▶ RECORDED DATA
=====
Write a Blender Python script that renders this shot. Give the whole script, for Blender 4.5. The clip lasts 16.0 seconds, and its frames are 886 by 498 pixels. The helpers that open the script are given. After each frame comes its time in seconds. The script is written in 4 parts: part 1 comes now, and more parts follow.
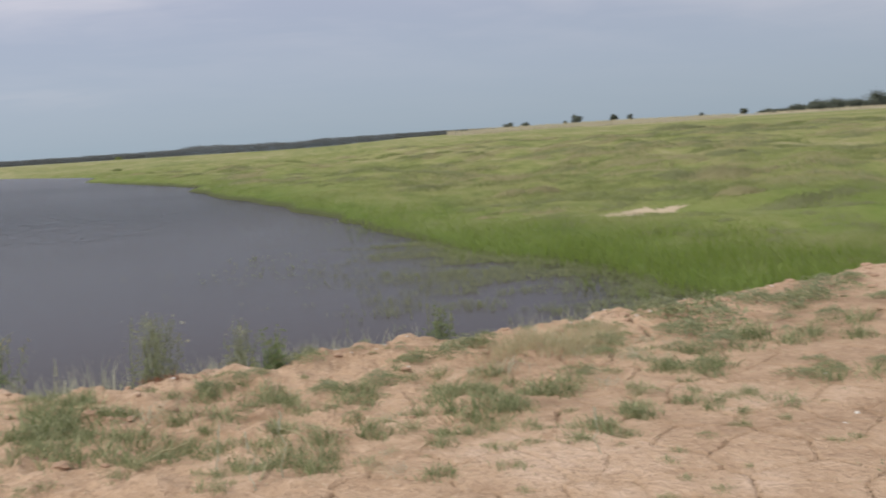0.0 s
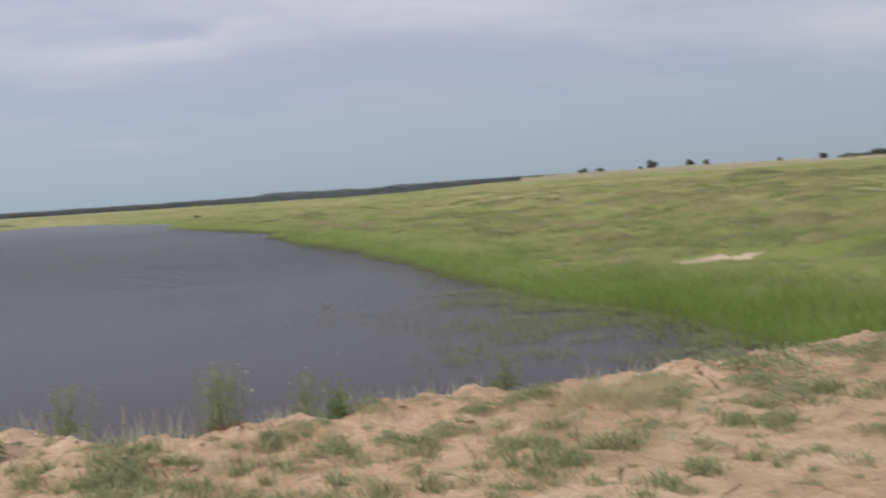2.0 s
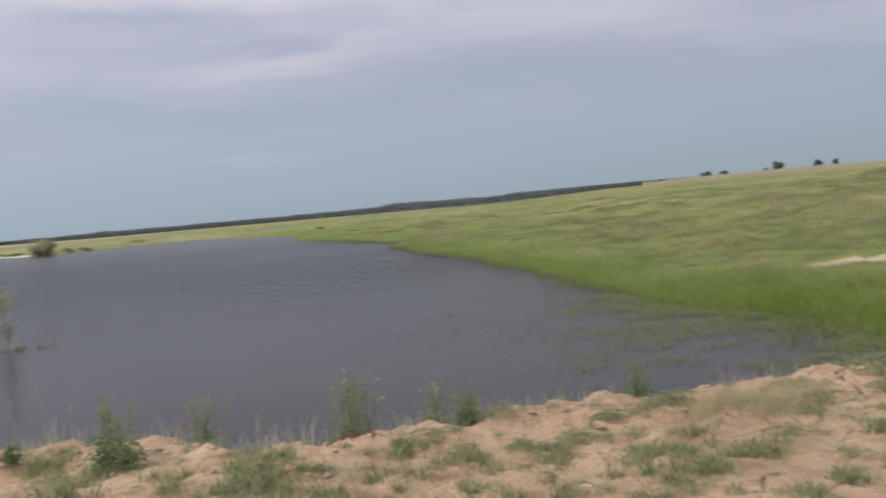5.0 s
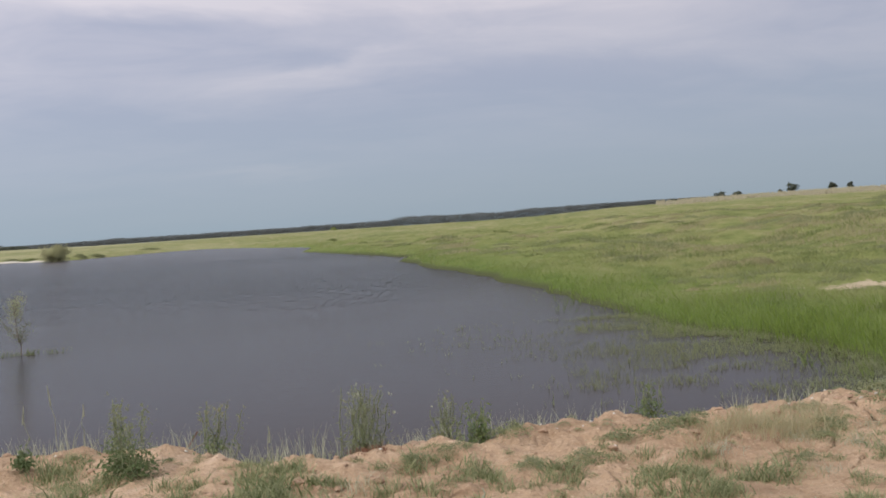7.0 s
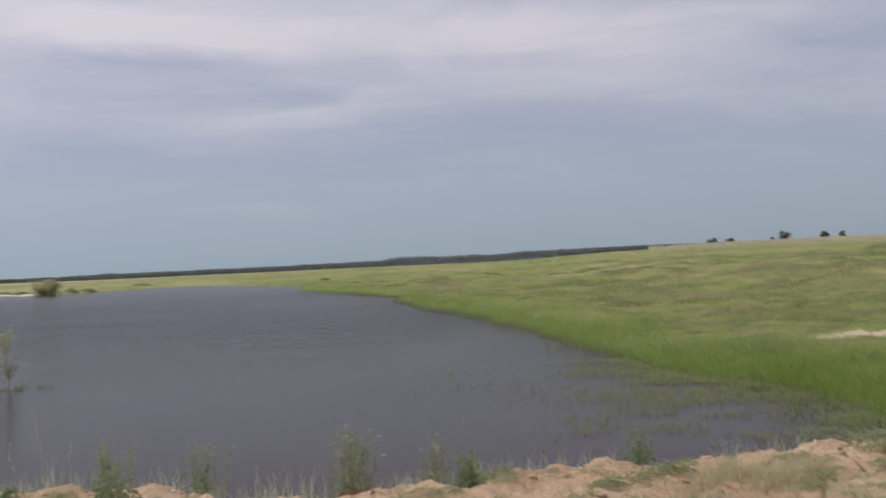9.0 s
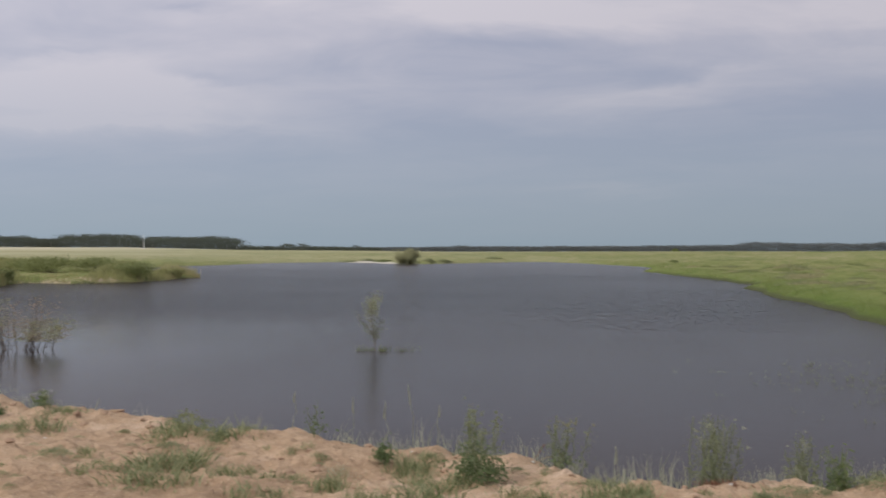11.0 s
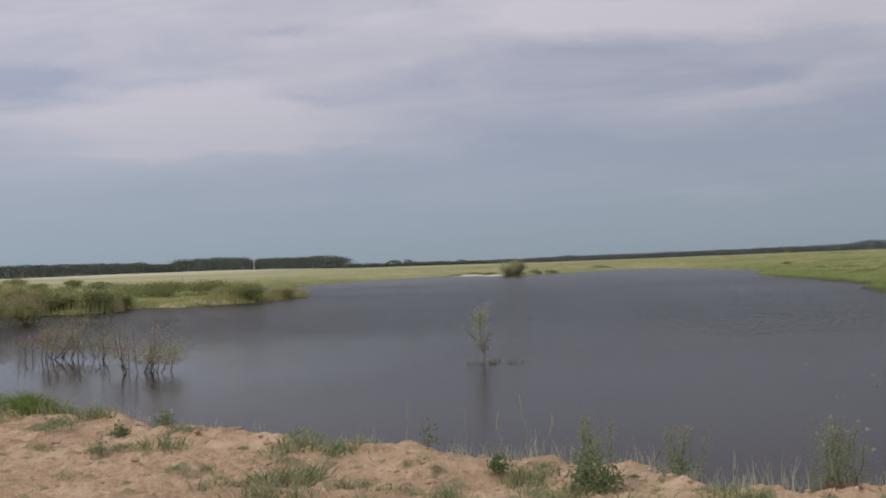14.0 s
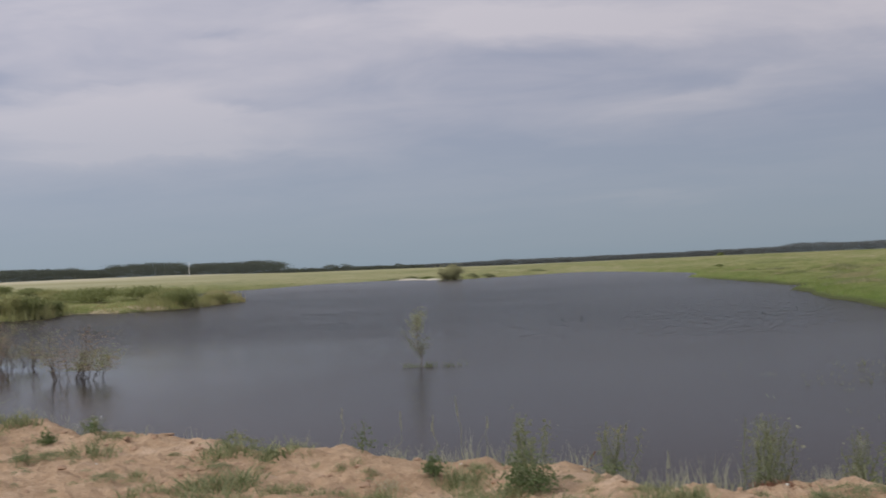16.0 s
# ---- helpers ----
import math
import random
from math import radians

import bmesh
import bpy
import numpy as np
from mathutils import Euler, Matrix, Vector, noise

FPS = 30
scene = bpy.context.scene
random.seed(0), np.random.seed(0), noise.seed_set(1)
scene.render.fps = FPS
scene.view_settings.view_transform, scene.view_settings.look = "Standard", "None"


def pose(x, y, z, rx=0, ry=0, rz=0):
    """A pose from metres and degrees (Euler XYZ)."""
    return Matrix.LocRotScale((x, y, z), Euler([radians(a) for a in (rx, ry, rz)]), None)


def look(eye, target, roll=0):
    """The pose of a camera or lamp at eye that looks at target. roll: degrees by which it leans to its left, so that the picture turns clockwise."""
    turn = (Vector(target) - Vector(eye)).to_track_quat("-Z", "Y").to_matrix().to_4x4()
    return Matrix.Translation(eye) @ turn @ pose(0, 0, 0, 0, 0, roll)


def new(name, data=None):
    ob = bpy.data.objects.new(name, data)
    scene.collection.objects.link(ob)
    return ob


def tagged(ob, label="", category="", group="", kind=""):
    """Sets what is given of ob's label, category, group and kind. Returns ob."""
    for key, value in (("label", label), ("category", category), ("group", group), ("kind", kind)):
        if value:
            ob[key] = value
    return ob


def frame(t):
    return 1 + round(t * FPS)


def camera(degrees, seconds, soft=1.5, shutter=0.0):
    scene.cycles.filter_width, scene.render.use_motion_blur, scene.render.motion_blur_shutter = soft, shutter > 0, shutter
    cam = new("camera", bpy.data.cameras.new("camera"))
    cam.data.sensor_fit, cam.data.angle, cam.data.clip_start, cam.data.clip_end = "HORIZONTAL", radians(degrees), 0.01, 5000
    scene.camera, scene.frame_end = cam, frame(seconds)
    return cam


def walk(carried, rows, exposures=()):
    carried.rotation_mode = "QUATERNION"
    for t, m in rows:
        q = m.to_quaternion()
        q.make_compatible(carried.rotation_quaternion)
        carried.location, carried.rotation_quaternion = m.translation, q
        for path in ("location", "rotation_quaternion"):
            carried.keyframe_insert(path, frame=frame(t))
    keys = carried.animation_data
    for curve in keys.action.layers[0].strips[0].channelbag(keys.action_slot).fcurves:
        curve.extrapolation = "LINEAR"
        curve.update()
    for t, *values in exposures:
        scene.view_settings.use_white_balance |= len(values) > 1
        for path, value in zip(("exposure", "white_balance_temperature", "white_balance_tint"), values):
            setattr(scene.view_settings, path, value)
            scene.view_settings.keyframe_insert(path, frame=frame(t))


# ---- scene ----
# ---- camera: seconds, place, yaw, pitch, lean ----
PATH = [
    (0.0, 0.032, -0.027, 2.975, -12.45, -5.72, 3.47),
    (0.5, 0.032, -0.033, 2.953, -15.59, -5.82, 4.24),
    (1.0, 0.051, -0.022, 2.958, -13.53, -5.26, 4.55),
    (1.5, 0.099, 0.007, 2.984, -12.72, -4.94, 4.84),
    (2.0, 0.112, -0.012, 2.999, -8.81, -3.16, 3.65),
    (2.5, 0.102, -0.012, 3.003, -4.08, -1.94, 3.81),
    (3.0, 0.088, -0.046, 3.005, -3.52, -1.62, 3.87),
    (3.5, 0.093, -0.034, 3.008, -3.97, -1.69, 4.07),
    (4.0, 0.088, -0.043, 2.994, -4.69, -1.78, 4.35),
    (4.5, 0.080, -0.005, 2.987, -5.06, -2.35, 5.03),
    (5.0, 0.068, 0.043, 2.985, -2.71, -2.29, 4.95),
    (5.2, 0.063, 0.039, 2.988, -0.99, -2.16, 4.80),
    (7.3, 0.044, 0.029, 3.006, -2.26, -1.32, 3.65),
    (7.5, 0.045, 0.031, 3.010, -2.67, -1.19, 4.39),
    (8.0, 0.055, 0.020, 2.997, -2.99, -0.80, 4.21),
    (8.5, 0.078, 0.012, 2.999, -4.18, -0.29, 3.67),
    (9.0, 0.042, 0.006, 3.014, -2.66, 0.56, 2.61),
    (9.5, -0.058, 0.055, 3.006, 5.44, 0.96, 2.38),
    (10.0, -0.103, 0.046, 3.031, 10.11, -0.28, 1.70),
    (10.2, -0.112, 0.039, 3.040, 10.55, -0.66, 0.92),
    (12.3, -0.080, -0.032, 3.009, 21.29, 1.48, 0.94),
    (12.5, -0.088, -0.029, 3.013, 20.71, 1.11, 1.32),
    (13.0, -0.100, -0.003, 3.008, 21.47, 0.32, 3.08),
    (13.5, -0.102, 0.008, 3.010, 21.59, 0.10, 3.39),
    (14.0, -0.104, -0.017, 3.013, 20.29, 0.67, 2.26),
    (14.5, -0.100, -0.031, 3.008, 19.84, 1.33, 2.10),
    (15.0, -0.101, -0.023, 3.005, 19.74, 1.22, 2.53),
    (15.5, -0.101, 0.006, 3.002, 19.31, 1.08, 2.94),
    (16.0, -0.100, 0.054, 2.990, 17.10, 0.75, 2.53),
]
cam = camera(43.0, 16.0, soft=1.7, shutter=0.5)
walk(cam, [(t, pose(x, y, z, 0, 0, yaw) @ pose(0, 0, 0, pitch, 0, 0) @ pose(0, 0, 0, 0, roll, 0) @ pose(0, 0, 0, 90, 0, 0))
           for t, x, y, z, yaw, pitch, roll in PATH],
     [(0.0, 0.0), (1.8, 0.0), (3.0, -0.07), (5.0, -0.08), (8.5, -0.13), (9.5, -0.24), (10.2, -0.25), (12.5, -0.49), (13.2, -0.42), (14.5, -0.42), (16.0, -0.46)])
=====
▶ OBJECTIVE
Write out the material above once more, exactly as it reads, with no pictures.

▶ EXERCISE SOLUTION
Write a Blender Python script that renders this shot. Give the whole script, for Blender 4.5. The clip lasts 16.0 seconds, and its frames are 886 by 498 pixels. The helpers that open the script are given. After each frame comes its time in seconds. The script is written in 4 parts: part 1 comes now, and more parts follow.
0.0 s
2.0 s
5.0 s
7.0 s
9.0 s
11.0 s
14.0 s
16.0 s
# ---- helpers ----
import math
import random
from math import radians

import bmesh
import bpy
import numpy as np
from mathutils import Euler, Matrix, Vector, noise

FPS = 30
scene = bpy.context.scene
random.seed(0), np.random.seed(0), noise.seed_set(1)
scene.render.fps = FPS
scene.view_settings.view_transform, scene.view_settings.look = "Standard", "None"


def pose(x, y, z, rx=0, ry=0, rz=0):
    """A pose from metres and degrees (Euler XYZ)."""
    return Matrix.LocRotScale((x, y, z), Euler([radians(a) for a in (rx, ry, rz)]), None)


def look(eye, target, roll=0):
    """The pose of a camera or lamp at eye that looks at target. roll: degrees by which it leans to its left, so that the picture turns clockwise."""
    turn = (Vector(target) - Vector(eye)).to_track_quat("-Z", "Y").to_matrix().to_4x4()
    return Matrix.Translation(eye) @ turn @ pose(0, 0, 0, 0, 0, roll)


def new(name, data=None):
    ob = bpy.data.objects.new(name, data)
    scene.collection.objects.link(ob)
    return ob


def tagged(ob, label="", category="", group="", kind=""):
    """Sets what is given of ob's label, category, group and kind. Returns ob."""
    for key, value in (("label", label), ("category", category), ("group", group), ("kind", kind)):
        if value:
            ob[key] = value
    return ob


def frame(t):
    return 1 + round(t * FPS)


def camera(degrees, seconds, soft=1.5, shutter=0.0):
    scene.cycles.filter_width, scene.render.use_motion_blur, scene.render.motion_blur_shutter = soft, shutter > 0, shutter
    cam = new("camera", bpy.data.cameras.new("camera"))
    cam.data.sensor_fit, cam.data.angle, cam.data.clip_start, cam.data.clip_end = "HORIZONTAL", radians(degrees), 0.01, 5000
    scene.camera, scene.frame_end = cam, frame(seconds)
    return cam


def walk(carried, rows, exposures=()):
    carried.rotation_mode = "QUATERNION"
    for t, m in rows:
        q = m.to_quaternion()
        q.make_compatible(carried.rotation_quaternion)
        carried.location, carried.rotation_quaternion = m.translation, q
        for path in ("location", "rotation_quaternion"):
            carried.keyframe_insert(path, frame=frame(t))
    keys = carried.animation_data
    for curve in keys.action.layers[0].strips[0].channelbag(keys.action_slot).fcurves:
        curve.extrapolation = "LINEAR"
        curve.update()
    for t, *values in exposures:
        scene.view_settings.use_white_balance |= len(values) > 1
        for path, value in zip(("exposure", "white_balance_temperature", "white_balance_tint"), values):
            setattr(scene.view_settings, path, value)
            scene.view_settings.keyframe_insert(path, frame=frame(t))


# ---- scene ----
# ---- camera: seconds, place, yaw, pitch, lean ----
PATH = [
    (0.0, 0.032, -0.027, 2.975, -12.45, -5.72, 3.47),
    (0.5, 0.032, -0.033, 2.953, -15.59, -5.82, 4.24),
    (1.0, 0.051, -0.022, 2.958, -13.53, -5.26, 4.55),
    (1.5, 0.099, 0.007, 2.984, -12.72, -4.94, 4.84),
    (2.0, 0.112, -0.012, 2.999, -8.81, -3.16, 3.65),
    (2.5, 0.102, -0.012, 3.003, -4.08, -1.94, 3.81),
    (3.0, 0.088, -0.046, 3.005, -3.52, -1.62, 3.87),
    (3.5, 0.093, -0.034, 3.008, -3.97, -1.69, 4.07),
    (4.0, 0.088, -0.043, 2.994, -4.69, -1.78, 4.35),
    (4.5, 0.080, -0.005, 2.987, -5.06, -2.35, 5.03),
    (5.0, 0.068, 0.043, 2.985, -2.71, -2.29, 4.95),
    (5.2, 0.063, 0.039, 2.988, -0.99, -2.16, 4.80),
    (7.3, 0.044, 0.029, 3.006, -2.26, -1.32, 3.65),
    (7.5, 0.045, 0.031, 3.010, -2.67, -1.19, 4.39),
    (8.0, 0.055, 0.020, 2.997, -2.99, -0.80, 4.21),
    (8.5, 0.078, 0.012, 2.999, -4.18, -0.29, 3.67),
    (9.0, 0.042, 0.006, 3.014, -2.66, 0.56, 2.61),
    (9.5, -0.058, 0.055, 3.006, 5.44, 0.96, 2.38),
    (10.0, -0.103, 0.046, 3.031, 10.11, -0.28, 1.70),
    (10.2, -0.112, 0.039, 3.040, 10.55, -0.66, 0.92),
    (12.3, -0.080, -0.032, 3.009, 21.29, 1.48, 0.94),
    (12.5, -0.088, -0.029, 3.013, 20.71, 1.11, 1.32),
    (13.0, -0.100, -0.003, 3.008, 21.47, 0.32, 3.08),
    (13.5, -0.102, 0.008, 3.010, 21.59, 0.10, 3.39),
    (14.0, -0.104, -0.017, 3.013, 20.29, 0.67, 2.26),
    (14.5, -0.100, -0.031, 3.008, 19.84, 1.33, 2.10),
    (15.0, -0.101, -0.023, 3.005, 19.74, 1.22, 2.53),
    (15.5, -0.101, 0.006, 3.002, 19.31, 1.08, 2.94),
    (16.0, -0.100, 0.054, 2.990, 17.10, 0.75, 2.53),
]
cam = camera(43.0, 16.0, soft=1.7, shutter=0.5)
walk(cam, [(t, pose(x, y, z, 0, 0, yaw) @ pose(0, 0, 0, pitch, 0, 0) @ pose(0, 0, 0, 0, roll, 0) @ pose(0, 0, 0, 90, 0, 0))
           for t, x, y, z, yaw, pitch, roll in PATH],
     [(0.0, 0.0), (1.8, 0.0), (3.0, -0.07), (5.0, -0.08), (8.5, -0.13), (9.5, -0.24), (10.2, -0.25), (12.5, -0.49), (13.2, -0.42), (14.5, -0.42), (16.0, -0.46)])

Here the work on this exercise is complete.